In più, la personalità di Fabio è risultata soverchiante. La scelta di esserci lui al centro della scena, di direzionare il gioco ed il destino del match, hanno privato Nadal dell’agone necessario alla rimonta.
E’ stato di parola Fabio. Ieri sera in flash zone aveva detto che per battere Nadal sarebbe stato utile ucciderlo. E l’omicidio tennistico si è compiuto, trascinando le proprie conseguenze anche fuori del campo, sul Nadal affranto in conferenza stampa.
Gli abbiamo chiesto se questo suo torneo possa ricordare il Roland Garros vinto da Panatta nel 1976, se il suo Hutka non fosse stato Rublev, ma Fabio non ha voluto fare paragoni. Ci ha detto che se avesse avuto la testa sarebbe stato top ten da tempo, e sul punto non possiamo che credergli.
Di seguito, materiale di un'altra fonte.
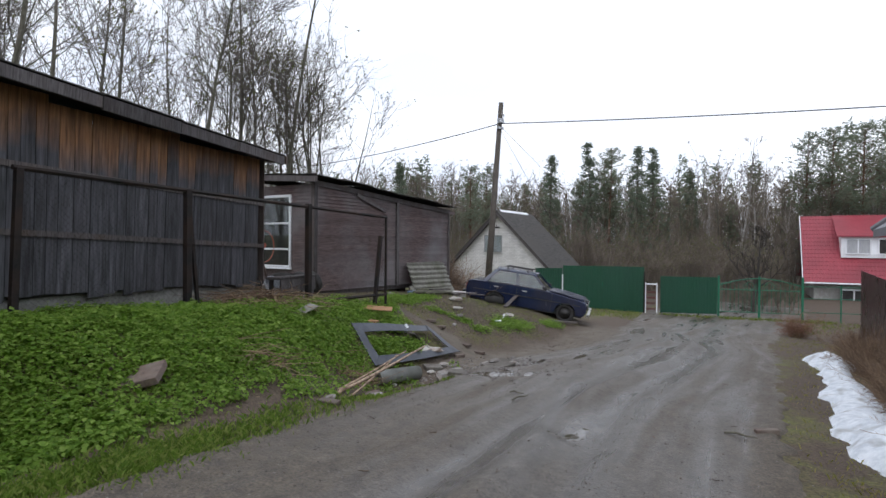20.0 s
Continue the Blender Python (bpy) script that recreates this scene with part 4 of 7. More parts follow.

La finale contro Lajovic, che ha goduto di un gentile regalo di Medvedev, improvvisamente sparito dal campo, vedendo Fabio giocare contro Nadal, avrebbe un pronostico facile e non solo perché Fabio è avanti in classifica. Fabio però si conosce bene e ha confessato che dopo la grande impresa ha un po’ paura: più di se stesso che di Dusan Lajovic; più del crollo emotivo che potrebbe avere che di uno che, fino a pochi mesi fa, non era famoso neppure in Serbia.
E’ possibile avere un crollo del genere in una finale di Master 1000? Pensiamo di no, ma pensiamo anche che se Fabio Fognini non sia stato il nuovo Panatta, o anche semplicemente un altro Fabio Fognini in tutti questi anni, un motivo arcano, avvolto nelle inestricabili spirali della sua testa c’e.
Ha detto che passerà la sera rilassandosi e giocando un po’ con Federico. Ottimo per curare l’ansia, per dimenticare quello cha Fabio ha fatto. Magari poi, Federico gioca anche il rovescio a una mano, così da abituare un po’ il papà alla finale di domani.